VERITAS Storage Foundation 4.1 Oracle Administrator's Guide

Converting Oracle Files to Quick I/O Files Prerelease 8 September 2005, 8:54am
94 VERITAS Storage Foundation for Oracle Administrator’s Guide
Usage Notes
Converting existing database files to be Quick I/O files may not be the best choice if the files
are fragmented. Use the -f option to determine the fragmentation levels and either:
Exclude files that are highly fragmented and do not have sufficient contiguous extents for
Quick I/O use.
or
Create new files with the qiomkfile command, rather than converting the files using
the qio_convertdbfiles command. The new files will be contiguous. You must
then move data from the old files to the new files using the dd(1M) command or a
database import facility, and then define the new files to the database.
By default, qio_getdbfiles skips any tablespaces marked TEMPORARY. Tablespaces
marked TEMPORARY can be sparse, which means that not all blocks in the file are allocated.
Quick I/O files cannot be sparse, as Quick I/O provides a raw-type interface to storage. If a
sparse file is converted to a Quick I/O file, the Oracle instance can fail if Oracle attempts to
write into one of these unallocated blocks. See “Handling Oracle Temporary Tablespaces and
Quick I/O” on page 99 for more information.

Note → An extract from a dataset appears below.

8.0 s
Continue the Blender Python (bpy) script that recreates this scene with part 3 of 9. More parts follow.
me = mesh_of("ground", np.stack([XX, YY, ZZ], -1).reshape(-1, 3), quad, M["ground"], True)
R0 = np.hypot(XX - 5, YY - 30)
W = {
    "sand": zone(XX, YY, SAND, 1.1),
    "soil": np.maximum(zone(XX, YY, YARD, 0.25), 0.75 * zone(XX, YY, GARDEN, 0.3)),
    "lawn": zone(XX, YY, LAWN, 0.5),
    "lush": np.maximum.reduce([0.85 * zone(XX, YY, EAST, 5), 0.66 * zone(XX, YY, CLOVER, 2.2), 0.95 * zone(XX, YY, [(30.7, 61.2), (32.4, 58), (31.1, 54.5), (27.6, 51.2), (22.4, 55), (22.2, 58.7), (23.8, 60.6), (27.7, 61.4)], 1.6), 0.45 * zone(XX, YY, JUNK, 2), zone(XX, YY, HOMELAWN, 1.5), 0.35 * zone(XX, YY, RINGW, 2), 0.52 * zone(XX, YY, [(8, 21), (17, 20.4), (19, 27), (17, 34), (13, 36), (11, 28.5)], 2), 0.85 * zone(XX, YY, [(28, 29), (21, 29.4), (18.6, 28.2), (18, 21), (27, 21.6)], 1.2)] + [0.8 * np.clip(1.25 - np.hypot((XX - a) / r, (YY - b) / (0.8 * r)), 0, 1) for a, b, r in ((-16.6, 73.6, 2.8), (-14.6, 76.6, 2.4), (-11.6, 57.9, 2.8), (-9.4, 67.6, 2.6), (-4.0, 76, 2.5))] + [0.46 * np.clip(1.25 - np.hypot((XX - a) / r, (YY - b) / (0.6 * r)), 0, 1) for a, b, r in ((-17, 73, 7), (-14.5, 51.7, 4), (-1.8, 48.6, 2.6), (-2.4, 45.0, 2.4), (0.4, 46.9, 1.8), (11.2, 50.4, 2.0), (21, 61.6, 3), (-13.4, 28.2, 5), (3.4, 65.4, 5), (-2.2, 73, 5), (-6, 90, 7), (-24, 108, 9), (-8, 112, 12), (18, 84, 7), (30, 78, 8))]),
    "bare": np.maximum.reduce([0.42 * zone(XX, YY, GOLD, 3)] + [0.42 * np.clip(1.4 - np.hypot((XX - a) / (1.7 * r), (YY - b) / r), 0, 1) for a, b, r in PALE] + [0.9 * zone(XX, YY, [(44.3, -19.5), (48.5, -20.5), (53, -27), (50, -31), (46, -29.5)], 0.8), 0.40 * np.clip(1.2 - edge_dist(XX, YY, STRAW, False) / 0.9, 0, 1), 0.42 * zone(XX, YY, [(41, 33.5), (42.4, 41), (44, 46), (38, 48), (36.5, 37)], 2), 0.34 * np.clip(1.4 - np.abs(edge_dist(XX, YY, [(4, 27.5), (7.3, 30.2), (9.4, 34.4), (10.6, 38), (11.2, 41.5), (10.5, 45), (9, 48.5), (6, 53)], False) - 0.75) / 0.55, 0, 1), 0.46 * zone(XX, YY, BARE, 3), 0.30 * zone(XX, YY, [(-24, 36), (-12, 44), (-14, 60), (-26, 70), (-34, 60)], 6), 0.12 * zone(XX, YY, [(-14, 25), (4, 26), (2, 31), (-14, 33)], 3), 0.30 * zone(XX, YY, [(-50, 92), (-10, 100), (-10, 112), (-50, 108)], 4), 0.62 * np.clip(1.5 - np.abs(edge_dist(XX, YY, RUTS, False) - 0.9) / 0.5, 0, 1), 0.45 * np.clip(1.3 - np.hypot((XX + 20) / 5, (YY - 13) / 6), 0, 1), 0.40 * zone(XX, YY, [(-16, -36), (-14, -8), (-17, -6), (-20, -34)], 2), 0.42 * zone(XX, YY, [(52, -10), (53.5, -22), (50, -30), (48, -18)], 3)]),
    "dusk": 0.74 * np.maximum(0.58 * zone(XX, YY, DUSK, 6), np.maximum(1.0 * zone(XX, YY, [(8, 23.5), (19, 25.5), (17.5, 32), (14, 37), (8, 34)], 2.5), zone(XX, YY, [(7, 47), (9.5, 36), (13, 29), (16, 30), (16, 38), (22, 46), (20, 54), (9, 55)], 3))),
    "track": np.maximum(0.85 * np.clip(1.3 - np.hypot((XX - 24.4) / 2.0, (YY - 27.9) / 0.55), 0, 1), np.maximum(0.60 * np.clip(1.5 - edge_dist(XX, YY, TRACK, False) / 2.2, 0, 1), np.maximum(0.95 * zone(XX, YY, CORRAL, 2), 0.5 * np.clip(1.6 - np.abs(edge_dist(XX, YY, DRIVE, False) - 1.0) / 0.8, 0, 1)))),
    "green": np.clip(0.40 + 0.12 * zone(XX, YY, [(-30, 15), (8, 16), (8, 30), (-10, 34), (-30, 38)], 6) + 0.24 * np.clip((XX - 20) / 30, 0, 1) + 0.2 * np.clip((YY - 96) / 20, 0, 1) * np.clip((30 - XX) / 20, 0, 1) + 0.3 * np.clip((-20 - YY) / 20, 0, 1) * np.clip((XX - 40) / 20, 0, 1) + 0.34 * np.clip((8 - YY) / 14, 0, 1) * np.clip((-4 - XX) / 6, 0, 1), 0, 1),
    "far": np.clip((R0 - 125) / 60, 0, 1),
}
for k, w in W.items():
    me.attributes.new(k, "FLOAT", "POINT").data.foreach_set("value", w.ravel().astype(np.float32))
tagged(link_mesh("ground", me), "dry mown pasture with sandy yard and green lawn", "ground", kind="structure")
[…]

For information on creating Quick I/O files for temporary tablespaces, see “Creating Database
Files as Quick I/O Files Using qiomkfile” on page 88.
Instead of using the qio_getdbfiles command, you can manually create the mkqio.dat
file containing the Oracle database filenames that you want to convert to Quick I/O files.

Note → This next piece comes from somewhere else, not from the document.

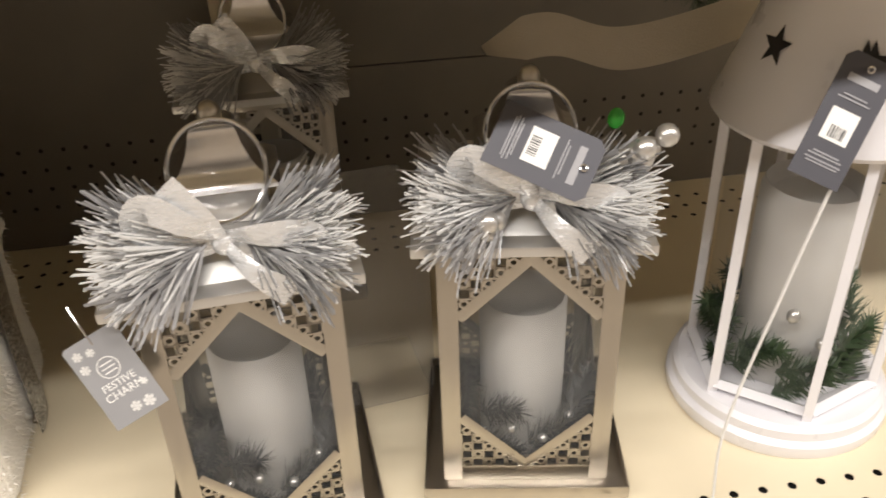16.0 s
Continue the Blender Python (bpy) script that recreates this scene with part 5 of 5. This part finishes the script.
script(arc(-0.085, 0.010, 0.085, 0.075, 215, 60) + arc(-0.075, 0.045, 0.030, 0.030, 60, -110, 6))
script([(-0.055, 0.080), (-0.070, 0.02), (-0.085, -0.06), (-0.10, -0.09)])
script(arc(-0.055, 0.035, 0.040, 0.042, 120, -90) + arc(-0.055, -0.045, 0.045, 0.038, 80, -120))
script(arc(0.010, 0.055, 0.028, 0.030, 160, 0, 6) + [(0.030, 0.03), (0.010, 0.01)], 0.005)
script([(-0.01, -0.055)] + arc(0.012, -0.035, 0.020, 0.026, 200, 20) + [(0.0, -0.03), (0.012, -0.062), (0.035, -0.05)])
script([(0.035, -0.05), (0.060, 0.03), (0.072, 0.085), (0.062, 0.06), (0.052, -0.03), (0.062, -0.055)], 0.007)
script([(0.085, 0.0), (0.080, -0.04), (0.090, -0.055)], 0.007)
script(arc(0.090, 0.030, 0.004, 0.004, 0, 330, 6), 0.005)
script([(0.100, -0.05)] + arc(0.122, -0.028, 0.018, 0.026, 200, 20) + [(0.110, -0.03), (0.120, -0.058), (0.14, -0.04)])
script([(0.140, 0.0), (0.148, -0.05), (0.165, -0.01), (0.172, 0.008)])
script([(0.172, -0.04)] + arc(0.190, -0.022, 0.014, 0.026, 200, 20) + [(0.182, -0.025), (0.19, -0.055), (0.206, -0.04)])
bm = bmesh.new()
grid = [[bm.verts.new((-0.225 + 0.30 * j / 30, -0.21 + 0.40 * i / 30, big_top(-0.225 + 0.30 * j / 30, -0.21 + 0.40 * i / 30, 0.007 + 0.005 * noise.noise(Vector((j * 0.45, i * 0.35, 3)))))) for j in range(31)] for i in range(31)]
for i in range(30):
    for j in range(30):
        bm.faces.new((grid[i][j], grid[i][j + 1], grid[i + 1][j + 1], grid[i + 1][j]))
part("plastic_wrap", bm, WRAP, big, "crinkled clear plastic wrap", sharp=False).visible_shadow = False
for x, y, r in ((0.0, -0.08, 0.055), (0.10, -0.05, 0.045), (-0.09, 0.0, 0.05), (0.06, 0.07, 0.04)):
    bm = bmesh.new()
    z = big_top(x, y, 0.003, 0.34, 0.42, 0.11)
    for k in range(6):
        a = k * math.pi / 3 + x * 9
        d = Vector((math.cos(a), math.sin(a), 0))
        tube(bm, [(x, y, z, 0.003, 0.001), (x + d.x * r, y + d.y * r, z - 0.002, 0.002, 0.001)], 4, 6)
        for q in (0.45, 0.75):
            for s in (-0.8, 0.8):
                e = Vector((math.cos(a + s), math.sin(a + s), 0)) * r * 0.35
                tube(bm, [(x + d.x * r * q, y + d.y * r * q, z, 0.0024, 0.001), (x + d.x * r * q + e.x, y + d.y * r * q + e.y, z, 0.0016, 0.001)], 4, 6)
    part("flocked_snowflake", bm, YARN, flakes)

PLUSH = material("cream_plush", (0.80, 0.77, 0.71), 0.95, vary=0.10, scale=90, bump=1.0, bump_scale=350, sheen=0.5)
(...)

The qio_convertdbfiles command exits and prints an error message if any of the
database files are not on a VxFS file system. If this happens, you must remove any non-VxFS
files from the mkqio.dat file before running the qio_convertdbfiles command.

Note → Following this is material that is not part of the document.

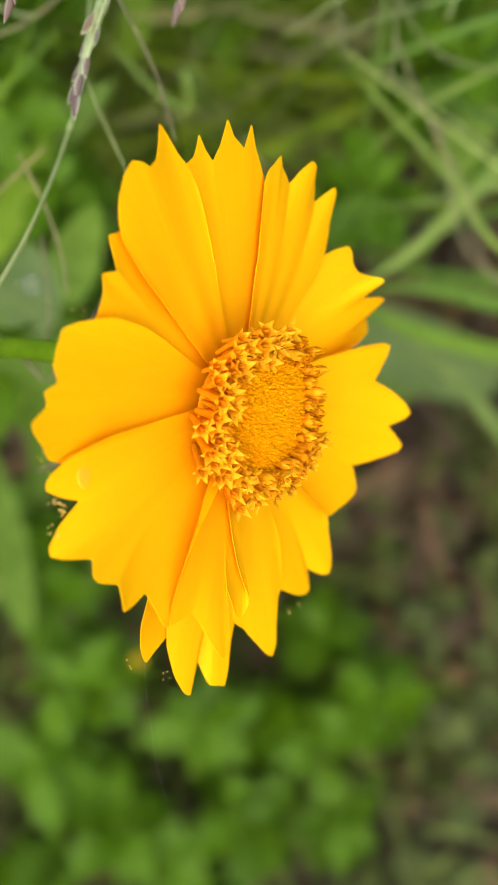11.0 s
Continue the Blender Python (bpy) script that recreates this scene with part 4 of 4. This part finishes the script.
def litter():
    rnd = random.Random(5)
    store = ([], [], [])
    for i in range(1300):
        x, y = rnd.uniform(-0.3, 0.35), rnd.uniform(0.0, 0.42)
        z = ground_height(x, y) + rnd.uniform(0.001, 0.012)
        w = rnd.uniform(0, 6.3)
        d = Vector((math.cos(w), math.sin(w), rnd.uniform(-0.12, 0.12))) * rnd.uniform(0.008, 0.035)
        c = Vector((x, y, z))
        p = [c - d, c + Vector((rnd.uniform(-0.004, 0.004), rnd.uniform(-0.004, 0.004), 0.003)), c + d]
        if rnd.random() < 0.45:
            add_to(store, tube_data(p, rnd.uniform(0.0004, 0.0014), sides=5, count=8))
        else:
            add_to(store, ribbon_data(p, rnd.uniform(0.004, 0.016), 9, facing=Vector((rnd.uniform(-0.5, 0.5), rnd.uniform(-0.5, 0.5), 1)), across=5, wave=0.2, fold=0.3))
    ob = piece("leaf_litter", mesh_of("leaf_litter", *store[:2], LITTER, store[2]))
    tagged(ob, "brown dead leaves and twigs strewn on the soil", "leaf litter", kind="stuff")
    low = ([], [], [])
    for i in range(340):
        x, y = rnd.uniform(-0.3, 0.35), rnd.uniform(-0.05, 0.26)
        h = rnd.uniform(0.01, 0.05)
        w = rnd.uniform(0, 6.3)
        lean = Vector((math.cos(w), math.sin(w), 0)) * h
        p0 = Vector((x, y, -0.006))
        add_to(low, ribbon_data([p0, p0 + lean * 0.4 + Vector((0, 0, h)), p0 + lean * 1.3 + Vector((0, 0, h * 0.9))], rnd.uniform(0.0012, 0.0032), 8, across=3))
    ob = piece("low_grass", mesh_of("low_grass", *low[:2], MOSS, low[2]))
    tagged(ob, "short green grass shoots coming through the litter", "grass", kind="stuff")


def meadow():
    """The meadow all round, coarser than the grass near the flower."""
    rnd = random.Random(31)
    store = ([], [], [])
    made = 0
    while made < 22000:
        r, w = 0.42 + 5.0 * rnd.random() ** 1.5, rnd.uniform(0, 2 * math.pi)
        x, y = r * math.cos(w), 0.25 + r * math.sin(w)
        if abs(x - 0.02) < 0.36 and -0.12 < y < 0.72:
            continue
        made += 1
        h = rnd.uniform(0.10, 0.36) * (0.7 + 0.6 * noise.noise(Vector((x * 2, y * 2, 0))))
        a = rnd.uniform(0, 6.3)
        lean = Vector((math.cos(a), math.sin(a), 0)) * h * rnd.uniform(0.1, 0.6)
        p = [Vector((x, y, -0.006)), Vector((x, y, h * 0.6)) + lean * 0.35, Vector((x, y, h)) + lean]
        add_to(store, ribbon_data(p, rnd.uniform(0.003, 0.009) * (0.7 + 0.3 * r), 6, facing=Vector((rnd.uniform(-1, 1), rnd.uniform(-1, 1), 0.7)), across=2))
    ob = piece("meadow_grass", mesh_of("meadow_grass", *store[:2], GRASS, store[2]))
    tagged(ob, "uneven green meadow grass all round", "grass", kind="stuff")


def moss():
    """Fine olive moss and seedlings on the soil under the flower, thicker towards the open side."""
    rnd = random.Random(77)
    store = ([], [], [])
    for _ in range(6500):
        x, y = rnd.uniform(-0.14, 0.24), rnd.uniform(-0.06, 0.235)
        if noise.noise(Vector((x * 24, y * 24, 7))) < (0.16 if x > 0.045 else 0.0 if y > 0.17 else -0.18):
            continue
        h = rnd.uniform(0.006, 0.034)
        w = rnd.uniform(0, 6.3)
        lean = Vector((math.cos(w), math.sin(w), 0)) * h * rnd.uniform(0.4, 1.3)
        p0 = Vector((x, y, -0.007))
        add_to(store, ribbon_data([p0, p0 + lean * 0.4 + Vector((0, 0, h * 0.8)), p0 + lean + Vector((0, 0, h))], rnd.uniform(0.0014, 0.0046), 6, across=3))
    ob = piece("moss", mesh_of("moss", *store[:2], MOSS, store[2]))
    tagged(ob, "patchy olive green moss and seedlings on the soil", "moss", kind="stuff")


thick_grass()
litter()
moss()
meadow()


# ---- drops, spider silk ----
def water_drop(label, at, radius):
    bm = bmesh.new()
    bmesh.ops.create_uvsphere(bm, u_segments=18, v_segments=12, radius=radius)
    for v in bm.verts:
        v.co.z = v.co.z * 0.7 if v.co.z > 0 else v.co.z * 0.25
        v.co += v.co * 0.06 * noise.noise(v.co * 400)
    me = bpy.data.meshes.new("water_drop")
    bm.to_mesh(me)
    bm.free()
    me.materials.append(WATER)
    me.polygons.foreach_set("use_smooth", [True] * len(me.polygons))
    ob = piece("water_drop", me, basis=Matrix.Translation(at) @ FACING.to_track_quat("Z", "Y").to_matrix().to_4x4())
    tagged(ob, label, "water drop", "water drops on leaves")


water_drop("clear water drop on a dull green leaf", (0.0683, 0.2387, 0.1255), 0.00412)
water_drop("clear water drop on a grey-green leaf", (-0.0276, 0.1636, 0.3972), 0.00206)


def spider_thread(label, points, width):
    ob = piece("spider_thread", tube("spider_thread", points, width * 0.5, SILK, sides=5, taper=1.0))
    tagged(ob, label, "spider silk", "threads of spider silk")


spider_thread("fine spider thread hanging below the flower", [(-0.0104, 0.0618, 0.5239), (-0.0113, 0.0585, 0.5150), (-0.0122, 0.0528, 0.4989), (-0.0120, 0.0488, 0.4793)], 0.000014)


SPECKS = ((-81, 0.545, 0.02, 9, 0.006, 1.0), (-88, 0.545, 0.03, 9, 0.006, 1.0), (-92, 0.556, 0.03, 8, 0.006, 1.0), (169, 0.472, -0.03, 6, 0.004, 1.0), (-149, 0.5, -0.05, 4, 0.004, 1.0), (-56, 0.5, 0.02, 5, 0.008, 1.0), (-110, 0.462, 0.02, 3, 0.004, 1.0), (-91.5, 0.495, -0.004, 14, 0.005, 1.4), (-94, 0.53, 0.0, 5, 0.006, 0.9), (-138, 0.507, -0.057, 3, 0.004, 0.9), (163, 0.500, -0.046, 4, 0.004, 1.2))


def pollen_specks():
    rnd = random.Random(9)
    v, f = [], []
    for ang, r, h, count, wide, grow in SPECKS:
        w = radians(ang)
        for k in range(count):
            c = Vector((math.sin(w) * r + rnd.gauss(0, wide), math.cos(w) * r + rnd.gauss(0, wide * 1.6), h + rnd.gauss(0, wide))) * U
            q = rnd.uniform(0.00004, 0.00013) * grow
            o = len(v)
            v += [c + Vector(d) * q for d in ((1, 0, 0), (-1, 0, 0), (0, 1, 0), (0, -1, 0), (0, 0, 1), (0, 0, -1))]
            f += [tuple(o + n for n in t) for t in ((0, 2, 4), (2, 1, 4), (1, 3, 4), (3, 0, 4), (2, 0, 5), (1, 2, 5), (3, 1, 5), (0, 3, 5))]
    ob = piece("pollen", mesh_of("pollen", v, f, POLLEN))
    ob.matrix_basis = FLOWER
    tagged(ob, "golden pollen specks caught in silk beside the petals", "pollen", kind="stuff")


pollen_specks()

-h Displays a help message.
-i Creates the extra links for all datafiles and log files in the /dev directory to support
SAP’s brbackup.
-T Lets you specify the type of database as ora. Specify this option only in environments
where the type of database is ambiguous (for example, when multiple types of database
environment variables, such as $ORACLE_SID, SYBASE, DSQUERY, and
$DB2INSTANCE are present on a server).
-u Changes Quick I/O files back to regular files. Use this option to undo changes made by a
previous run of the qio_convertdbfiles script.